One of my favorite shows is Ted Lasso. In one of the most famous scenes, Ted and Rebecca are in the local pub, where they encounter her ex-husband, Rupert, a notorious bully and the show’s villain. Rupert believes he has the upper hand over Rebecca and the seemingly incompetent American soccer coach she has hired, and he challenges Ted to a game of darts. Ted’s commentary on the dart game has stayed with me. In it, he outlines a simple theme for his life: “Be curious, not judgmental.”
The show and the quotation have stayed with me, influencing many of my interactions, maybe especially in my work in the classroom. Nowhere is it more important to keep adapting and changing, to stay curious, than in the classroom, where we watch students grow and develop over the course of a year and then get a new group every fall. With so much change inherent in the job, it is always easier to cling to the familiar and keep doing what “works.” But to keep growing as an educator and to keep giving my best to the students I see every day, it is essential to stay curious. Here are three questions to ask myself and students in my school to help me stay curious and remain innovative.
What are you learning?
One day as my students were leaving class, my principal stopped a young man just outside the door. “What did you learn today?” he asked.
“Um, not much,” the student said.
My jaw dropped. I had meticulously planned that class, and students had been involved in a variety of engaging activities. I had standards posted, and thought I had done everything right. The student in question was thoughtful and kind, and had worked hard and participated well. I was completely bewildered about why he would answer this way.
When I asked him about it the next day, he was confused about why I had even remembered the conversation. “I wasn’t saying anything bad about you,” he said. “We had a fun class yesterday. I just already knew how to do it all.”
The moment sticks in my mind as a turning point for the way I thought about my standards and how I expressed the learning students should do in my class. If he had been asked, “What did you do in class today?,” he could have rattled off a list of tasks: collaborate with others, find a main idea, and so on. The disparity was that he saw what we did in class as only a list of tasks, whereas I saw it as a process of growth, a series of building blocks stacking and fitting together.
Realizing the mindset my students brought to class required me to change how I talked to them about the class and how I set up the activities, opening them to my thought process and demonstrating how what we did built on previous learning and helped them grow. Considering his answer also reminded me that each student is individual and needs to be guided toward individual growth, whatever that looks like for each student. I hope I would have come to these changes in time, but the process was set in motion by asking a student what he meant and listening to his answer without judgment.
How do you know you’re learning?
As a teacher, I prepared endless rubrics and checklists and lists of instructions so students could understand whether they were learning. While these were useful in some ways, what they ultimately accomplished was making my students dependent on teacher-made lists. Discussing what we hoped to learn in a unit and listening to what students said about their own measurements of success was informative, because students almost always said that they knew they had learned when they passed the test.

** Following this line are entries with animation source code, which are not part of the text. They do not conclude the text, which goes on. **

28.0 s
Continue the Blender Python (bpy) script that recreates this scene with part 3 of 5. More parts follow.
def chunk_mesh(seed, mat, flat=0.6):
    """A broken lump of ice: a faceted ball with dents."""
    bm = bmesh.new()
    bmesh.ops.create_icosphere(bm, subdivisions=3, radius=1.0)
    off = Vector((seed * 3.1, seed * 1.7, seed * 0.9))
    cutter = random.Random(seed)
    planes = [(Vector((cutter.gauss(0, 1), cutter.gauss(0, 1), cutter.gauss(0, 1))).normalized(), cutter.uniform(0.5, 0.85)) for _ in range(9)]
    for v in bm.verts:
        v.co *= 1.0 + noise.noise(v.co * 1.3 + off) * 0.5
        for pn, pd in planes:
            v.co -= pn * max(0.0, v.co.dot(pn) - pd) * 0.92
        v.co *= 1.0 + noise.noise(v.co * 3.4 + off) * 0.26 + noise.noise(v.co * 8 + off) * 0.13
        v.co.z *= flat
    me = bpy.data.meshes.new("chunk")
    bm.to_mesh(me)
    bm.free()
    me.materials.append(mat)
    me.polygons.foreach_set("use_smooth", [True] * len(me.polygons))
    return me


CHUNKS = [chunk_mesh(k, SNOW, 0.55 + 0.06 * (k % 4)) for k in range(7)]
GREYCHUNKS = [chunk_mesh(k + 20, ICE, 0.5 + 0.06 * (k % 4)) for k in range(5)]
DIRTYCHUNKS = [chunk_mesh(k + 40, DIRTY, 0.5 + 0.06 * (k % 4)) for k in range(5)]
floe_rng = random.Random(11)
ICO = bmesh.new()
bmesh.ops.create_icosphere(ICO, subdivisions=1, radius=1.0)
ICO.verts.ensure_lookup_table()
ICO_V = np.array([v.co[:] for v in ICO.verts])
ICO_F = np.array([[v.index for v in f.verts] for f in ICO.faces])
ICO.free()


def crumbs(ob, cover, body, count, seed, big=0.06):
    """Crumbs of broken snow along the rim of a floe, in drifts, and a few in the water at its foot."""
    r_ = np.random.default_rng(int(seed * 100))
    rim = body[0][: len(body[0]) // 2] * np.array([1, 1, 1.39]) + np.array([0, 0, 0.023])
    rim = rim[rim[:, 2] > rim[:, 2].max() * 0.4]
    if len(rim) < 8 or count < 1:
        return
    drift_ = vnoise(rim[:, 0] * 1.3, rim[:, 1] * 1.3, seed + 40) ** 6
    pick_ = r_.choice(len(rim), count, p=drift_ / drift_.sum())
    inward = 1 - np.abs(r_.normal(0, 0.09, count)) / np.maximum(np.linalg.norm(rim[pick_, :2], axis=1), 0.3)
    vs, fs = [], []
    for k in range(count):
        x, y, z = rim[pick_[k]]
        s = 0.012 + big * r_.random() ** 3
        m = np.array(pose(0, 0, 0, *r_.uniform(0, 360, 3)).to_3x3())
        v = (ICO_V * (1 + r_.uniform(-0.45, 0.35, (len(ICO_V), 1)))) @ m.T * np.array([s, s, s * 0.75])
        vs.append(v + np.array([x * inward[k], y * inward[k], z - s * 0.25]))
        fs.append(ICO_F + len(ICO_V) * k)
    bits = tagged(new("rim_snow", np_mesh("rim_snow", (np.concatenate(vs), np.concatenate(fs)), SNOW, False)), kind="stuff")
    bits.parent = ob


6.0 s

Asking questions enabled me to decrease the importance I had placed on tests, and increase the focus on meaningful formative assessments, which allows students to track their own growth over the course of a unit. Asking this question led me to help students view learning based on growth in many different measures instead of mastery of district-required multiple-choice questions.
How can you best show learning?
Most of the time in my class, I decided how students would show their learning. I spent a lot of time and energy developing creative options for writing and reading, most of which were met with lukewarm enthusiasm. It was sometimes hard for them to get excited when the final outcome was out of their control, and often, no matter how fun the activity was, they didn’t want to do it.
When students have a clearer approach to the standards, it may be time to let them help develop their own assessments. If they understand what they are learning and how they will know if they have achieved it, they can also be trusted with deciding how to demonstrate their learning.
This process takes guidance to help students decide if their projects are too big to accomplish in the time frame or if they need further development, and it may take suggestions or examples to get them started. Students who are accustomed to following teacher-led projects may be resistant, and may prefer taking the easier way of just doing whatever we say. But when they get going, the investment they have in those projects makes it worth the time and energy we spend, and makes the time and energy spent more productive for everyone.
Sometimes it is difficult for me to stay curious, because I tend to think I should already know everything. It’s hard for me to listen to what my students say when I’m judging myself and what I must have missed. Ted Lasso’s comment stays with me because it reminds me of the need to both continue to ask questions and let go of what I assumed the answers should be. When we stop fearing what the answers to our questions may be, our classroom lives are exciting and fresh every day, because every day leads us to new discoveries.